The top clamp holding the distinctive scrollwork is missing and will have to be replaced. The fuse box is also missing its cover; a pity as that would’ve aided identification. The fuse box features a unique spigot design which includes vertical ribbing not seen in other designs.

(I've tried to match a REVO fuse box cover but it's too small.)

The lantern is also a mystery. It appears to be a general exterior light fitting and not designed for street lighting at all. It would’ve originally included a deep clear-glass cover; the well-known "Well Glass" lantern.

This bracket and lantern were part of the “horde”, a cache of brackets and lanterns discovered in a barn in Surrey. The other brackets and lanterns were all standard fittings used in Surrey between the 1940s and 1970s (a collection of a REVO Lodestar and various ESLA Bi-Multi Group "A" lanterns on medium sized Lucy brackets).

I felt this lantern and bracket weren’t used for street lighting at all. That was until I saw some pictures taken at the Amberley Museum which featured two examples of this bracket and lantern. (Unfortunately both had lost their glass covers as well). However, it does prove that this combination was used for street lighting after all.
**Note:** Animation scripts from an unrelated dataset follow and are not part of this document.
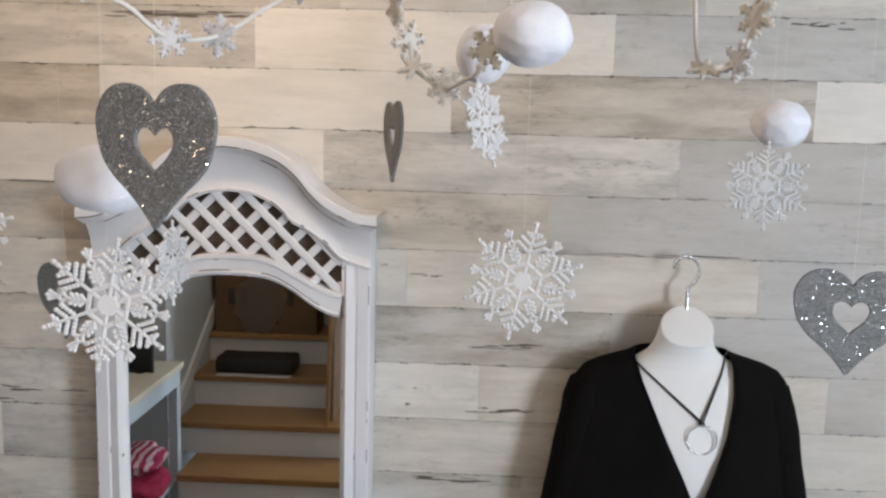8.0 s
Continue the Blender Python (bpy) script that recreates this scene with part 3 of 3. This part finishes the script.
# ---- garlands of foam flakes on a cord ----
def foam_mesh(R, th, mat, kind):
    bm = bmesh.new()
    n = 6
    for k in range(n):
        a = TAU * k / n
        s, c = math.sin(a), math.cos(a)
        if kind == "star":
            rod2(bm, (0, 0), (0.80 * R * s, 0.80 * R * c), 0.36 * R, th)
            rod2(bm, (0.6 * R * s, 0.6 * R * c), (R * s, R * c), 0.22 * R, th * 0.9)
            bead(bm, R * s, R * c, 0.12 * R)
        else:
            rod2(bm, (0, 0), (R * s, R * c), 0.20 * R, th)
            for r0, ln in ((0.42, 0.22), (0.70, 0.24)):
                for sg in (-1, 1):
                    b = a + sg * 0.95
                    tip = (r0 * R * s + ln * R * math.sin(b), r0 * R * c + ln * R * math.cos(b))
                    rod2(bm, (r0 * R * s, r0 * R * c), tip, 0.16 * R, th * 0.95)
                    bead(bm, tip[0], tip[1], 0.105 * R)
            bead(bm, R * s, R * c, 0.11 * R)
    bmesh.ops.create_cone(bm, cap_ends=True, segments=12, radius1=0.40 * R, radius2=0.40 * R, depth=th * 1.02, matrix=pose(0, 0, 0, 90, 0, 0))
    return mesh_of("foam_flake", bm, mat, 50)


FOAM = {(mat.name, kind): foam_mesh(1.0, 0.30, mat, kind) for mat in (M_FOAM_WHITE, M_FOAM_CREAM) for kind in ("star", "flake")}


def garland(label, cord_points, flakes):
    ob = thing("snowflake_garland", label, "garland", None, "snowflake garlands")
    pts = spline(cord_points, 24)
    wob = [p + Vector((0.0006 * noise.noise(p * 300), 0.0006 * noise.noise(p * 310), 0.0006 * noise.noise(p * 290))) for p in pts]
    part("cord", tube(wob, 0.0023, 8, taper=[1 + 0.5 * noise.noise((i * 0.9, 0, 0)) for i in range(len(wob))]), M_CORD, ob, "fuzzy white cord", smooth=180)
    for x, y, z, R, yaw, tilt, spin, mat, kind in flakes:
        f = part("foam_flake", FOAM[(mat.name, kind)], None, ob, "cream glitter foam flake" if mat is M_FOAM_CREAM else "white glitter foam flake")
        f.matrix_basis = pose(x, y, z, tilt, 0, -yaw) @ pose(0, 0, 0, 0, spin, 0) @ Matrix.Scale(R, 4)
    return ob


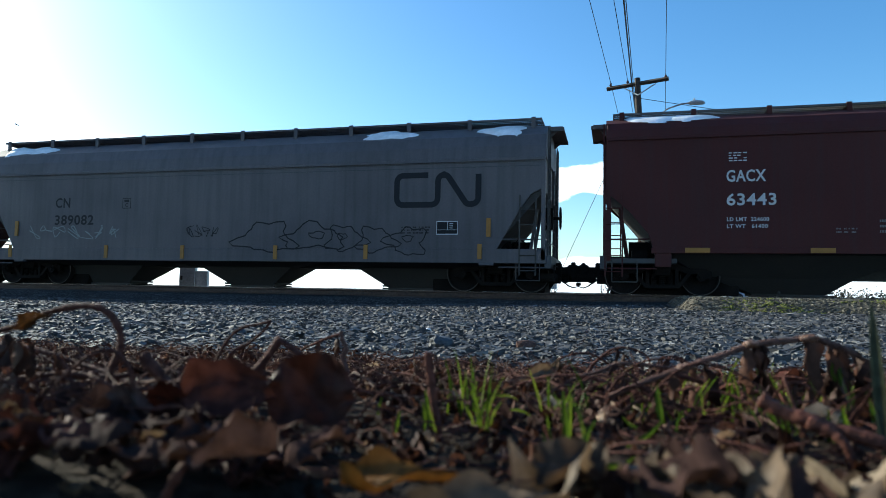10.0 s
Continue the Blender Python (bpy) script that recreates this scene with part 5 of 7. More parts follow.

More provenance of this lantern was found when this survivor in Buckfastleigh, Devon was discovered. (Thanks to Davy Warren).

"I believe I may be able to shed some light on it (excuse the pun), because of the distinctive mounting spigot and its vertical ribbing. Like you say, it is not something which has been adopted by other makers."

"Well, I may be wrong on this, however as far as I'm aware, there was only one foundry which produced swan necks with this design - John Needham & Sons Ltd of Portwood, Stockport in Cheshire. Needhams were established in 1834 and were famous for their ironworks such as manhole covers and grids. They did however also produce small street lighting columns (cast iron), most of which ended up in the local UDC areas. Many of them still survive locally, but their numbers are in decline of late."

"The firm closed in the 1970s, however the extensive foundry survives as an industrial estate."

"If you look up '4 South View, Woodley' on Googlemaps / GSV, it will show the column quite clearly and its distinctive spigot. It is the only cast iron one in the street (it was painted green in the late 90s by myself)." - Andrew.